A water trough is a hand etched piece of a naturally occurring rock that the shepherd from thousands of years ago had found convenient to hollow out and retool into a rectangular shaped blocks, in order to fill up with water at various resting spots along their grazing trails for their cattle to rest and quench their thirst from.
As agrarian lifestyle took shape some 4,000 years ago in Europe and man slowly moved away from a hunter gatherer life style, Cattle breeding has also taken a geometric leap forward. During that period onward limestone Troughs have also taken an added role of enabling farm livestock to be kept well stocked up on drink water allowing for a greater animal population maintained at any given time.
Whether assisting shepherds who were finding a hard time to provide water for their cattle when travelling long distances or servicing a growing flock of farmed animal back home, Limestone troughs offered an ever ready solution to shepherds, ranchers and farmers.

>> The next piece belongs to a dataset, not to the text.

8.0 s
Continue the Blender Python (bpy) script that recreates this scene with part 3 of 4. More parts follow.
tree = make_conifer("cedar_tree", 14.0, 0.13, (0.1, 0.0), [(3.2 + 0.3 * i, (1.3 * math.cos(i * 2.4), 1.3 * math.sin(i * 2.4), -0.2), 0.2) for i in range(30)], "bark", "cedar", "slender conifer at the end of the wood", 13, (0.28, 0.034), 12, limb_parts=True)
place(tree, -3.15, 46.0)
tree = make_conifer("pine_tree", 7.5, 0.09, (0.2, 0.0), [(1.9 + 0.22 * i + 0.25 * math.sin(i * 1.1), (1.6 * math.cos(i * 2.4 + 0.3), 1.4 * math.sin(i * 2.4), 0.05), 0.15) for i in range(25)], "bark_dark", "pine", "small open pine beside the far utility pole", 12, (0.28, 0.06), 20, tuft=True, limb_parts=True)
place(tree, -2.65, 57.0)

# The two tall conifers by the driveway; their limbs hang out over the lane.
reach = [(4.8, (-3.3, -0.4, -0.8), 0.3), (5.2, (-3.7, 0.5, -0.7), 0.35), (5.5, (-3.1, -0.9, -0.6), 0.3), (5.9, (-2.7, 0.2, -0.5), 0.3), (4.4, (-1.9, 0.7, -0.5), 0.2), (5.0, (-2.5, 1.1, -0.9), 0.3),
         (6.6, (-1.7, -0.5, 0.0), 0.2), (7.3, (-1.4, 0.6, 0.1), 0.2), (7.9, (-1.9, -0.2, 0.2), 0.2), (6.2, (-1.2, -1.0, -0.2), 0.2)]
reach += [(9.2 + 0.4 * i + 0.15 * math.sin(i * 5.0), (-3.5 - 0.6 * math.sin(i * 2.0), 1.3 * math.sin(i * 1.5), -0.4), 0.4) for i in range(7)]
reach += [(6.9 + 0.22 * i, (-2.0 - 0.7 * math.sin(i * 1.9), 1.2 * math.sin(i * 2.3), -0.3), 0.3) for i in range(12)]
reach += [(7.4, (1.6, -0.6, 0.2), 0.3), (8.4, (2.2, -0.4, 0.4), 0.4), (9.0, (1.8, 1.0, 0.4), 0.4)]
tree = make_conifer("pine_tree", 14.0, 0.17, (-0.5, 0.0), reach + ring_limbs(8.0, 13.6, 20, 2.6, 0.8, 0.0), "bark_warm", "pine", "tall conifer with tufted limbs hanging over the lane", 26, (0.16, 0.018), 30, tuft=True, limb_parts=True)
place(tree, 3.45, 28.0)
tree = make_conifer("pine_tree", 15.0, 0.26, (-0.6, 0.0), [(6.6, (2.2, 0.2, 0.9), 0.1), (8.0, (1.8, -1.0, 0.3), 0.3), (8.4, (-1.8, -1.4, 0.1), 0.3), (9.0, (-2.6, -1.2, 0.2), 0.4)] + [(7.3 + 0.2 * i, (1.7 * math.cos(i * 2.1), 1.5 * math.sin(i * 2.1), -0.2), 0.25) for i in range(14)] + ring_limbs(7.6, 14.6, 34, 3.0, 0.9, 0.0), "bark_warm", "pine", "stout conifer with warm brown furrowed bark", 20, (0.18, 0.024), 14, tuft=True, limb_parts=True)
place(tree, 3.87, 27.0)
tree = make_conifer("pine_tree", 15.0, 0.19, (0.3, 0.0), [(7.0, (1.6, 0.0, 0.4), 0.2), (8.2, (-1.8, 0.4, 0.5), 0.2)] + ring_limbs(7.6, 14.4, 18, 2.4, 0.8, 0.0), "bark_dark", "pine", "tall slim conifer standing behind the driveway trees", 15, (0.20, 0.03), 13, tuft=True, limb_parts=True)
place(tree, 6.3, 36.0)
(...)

Trough stone is almost always Oolitic in nature which enables it to hold a full body of water without it leaking out at any future point in time. This unique characteristic of Oolitic Stone made those antique troughs perfect candidates for them to be re-purposed into modern day French farmhouse sinks.
Years later after pastures and growing animals started steadily to fall out of favor in the European countryside of France, Italy, Greece, Portugal and Spain and started becoming restricted to only a few regions, overnight we saw an abundance of antique and unused Limestone troughs fall into disuse.
The owners of these old Stone vessels eventually didn’t see an economic reason to keeping them in their fields. Some went to auctions and others to private dealers such as us at Ancient Surfaces, who were more than happy to purchase them from their estates so that we can converted them into breath taking French farmhouse kitchen sinks.
They are very rough looking from the outside but centuries of usage and exposure to the elements have made them very smooth to the touch so when you touched their surfaces it may feel like a surface of soap or even a smooth as angulating glass; very smooth yet very hard.
The inside surface was cleaned up honed out by our artisans which made them very suitable to be used as sinks, eliminating all crevices on the inside surface reducing any chance of water stagnating inside those trough sinks.
It’s amazing when you actually use a very old limestone through sink that looks very rough in a contemporary looking kitchen. A thick stone trough can also be incorporated in your modern kitchen and can go perfectly along with any ultra-modern steel appliance. This old and new juxtaposition gives an added historical context and value to the whole design of the kitchen.